Ravenslofty commented 6 years ago

They'll basically always be predicted correctly, because if they are ever true then the JIT will just emit more careful code.

unknownbrackets commented 5 years ago

In case it helps, I recall this was a concrete example of a game and algorithm that needed accuracy: https://github.com/unknownbrackets/ps2autotests/pull/4

(not sure if this project is referencing ps2autotests at all, which tbh I've been neglecting...)

Even if prediction is always the same, there's always a cost to having more instructions of course. I wonder what the performance tradeoff between doubles and checks would be. Also, if there's a performance-critical decryption/hashing algo, constantly falling back could be worse than doubles.

A more complex approach could be to emit simple single precision code with checks, and then backpatch the emitted code to use doubles and conversion if a check fires with double usage instead. Similar to the backpatching Dolphin does for address loads.

Also, I don't know if some PS2 games use "safe" floats consistently.
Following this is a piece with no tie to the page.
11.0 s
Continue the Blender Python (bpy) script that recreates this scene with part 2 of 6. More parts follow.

Another approach (which we use in PPSSPP) is to assume the simpler option, and then if something is detected that invalidates this assumption, invalidate all funcs in jit and rebuild with the new assumption. PPSSPP uses this for rounding mode, for example (many games never set a different one than the default.)

-[Unknown]

weirdbeardgame commented 5 years ago

I think the biggest issue is how much clamping can we avoid across platforms, like in Android's case are you willing to maintain a separate floating point implementation that can cope with the lack of power? Where a PC could use soft floats or a double flip like you mentioned.

unknownbrackets commented 5 years ago

AArch64 generally supports double: http://infocenter.arm.com/help/index.jsp?topic=/com.arm.doc.den0024a/ch04s06s01.html

But indeed, armv7 (older phones) does not support single-precision. For reference, the Raspberry Pi 3 has a 64-bit processor, but a 32-bit OS, so that's probably the newest device that wouldn't support doubles I suppose.

-[Unknown]

weirdbeardgame commented 5 years ago

It's not an issue with the device supporting it per say it's wether or not there's enough power in said device to handle that much accuracy from the PS2.
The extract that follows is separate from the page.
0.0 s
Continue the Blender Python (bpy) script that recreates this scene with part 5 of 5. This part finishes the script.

We have as I see it two routes, make one floating point implementation that makes a sacrifice somewhere either in accuracy or in device support.

Or we make the obviously correct choice and make separate per platform implementations that those devices could handle

unknownbrackets commented 5 years ago

Well, since the proper range is used for logic (i.e., Radiata Stories simply won't run without correct float handling), not sure that's a great option. I wouldn't recommend going down a path that intentionally means significant differences in compatibility between platforms...

-[Unknown]

PSI-Rockin commented 5 years ago

So, I think I figured out the best solution: instruction-level toggling between "hard" and "soft" floats.

Clamping/rounding bugs are caused by subtle differences between the expected and actual output. I believe, because of this, it is safe to assume that only a few instructions in any given game are responsible for the bugs.

A pure softfloat approach is going to be incredibly slow, too slow even. But if only a couple of instructions use softfloats in a game, the speed impact might be negligible. This also allows us to support games that have bugs on all clamping modes (Gran Turismo 4, Destruction Derby Arena) and even games that need exact floating-point accuracy (Tri-Ace games).

There are a couple of problems with this idea. One, it will take a lot of time to produce softfloat equivalents for every instruction, as there are dozens of instructions. Two, figuring out which instructions need softfloat for every game is also time-consuming. I don't have a good solution for the second problem, but perhaps it could be possible to determine the most commonly bugged instructions and work from there.

Degerz commented 5 years ago

Is it possible that we can just profile the game IDs and load game specific settings while letting the community figure out the needed soft float instructions to create those settings ? I think this would be the most flexible approach as it would give us both speed and accuracy where necessary or is this approach just too infeasible for the community to handle ?

How many floating point instructions are there for the FPU and the VUs separately ?

PSI-Rockin commented 5 years ago

It's entirely possible for the community to create profiles for each game. DobieStation uses the equivalent of full EE and VU clamping on PCSX2, and we can use PCSX2's GameDB as a reference for games that need different clamping modes.

The FPU has around 20 or so instructions, and the VUs have a much higher number - close to a hundred, possibly more. It would be easy to just have a menu for all FPU instructions, but the VUs will need a better solution, as I don't expect the average person to test dozens of options for their game.

Degerz commented 5 years ago

How many of the VU instructions do you wager would need a soft float implementation so that we can reduce that count ?

Or is it possible that we can just create groups of VU instructions by the frequency of their usage ?

ghost commented 4 years ago

This is more or less the Sony Netemu method. In the config file you can choose on what instruction you need a more accurate float approach. It of course, make the game slower when said instructions are used but on PC, it should not be a problem.

seta-san commented 1 year ago

By my count, there are 16 million distinct values that are NaNs on x86 but valid numbers on the PS2.

This is too big for a lookup table. Is it possible to mask some bits and then use a lookup table?

Yes. But I really wonder how many of them games really run up against. Could the list be whiddled down to a set of essentials to make certain games work. Maybe even keeping these lookup tables on a per game basis?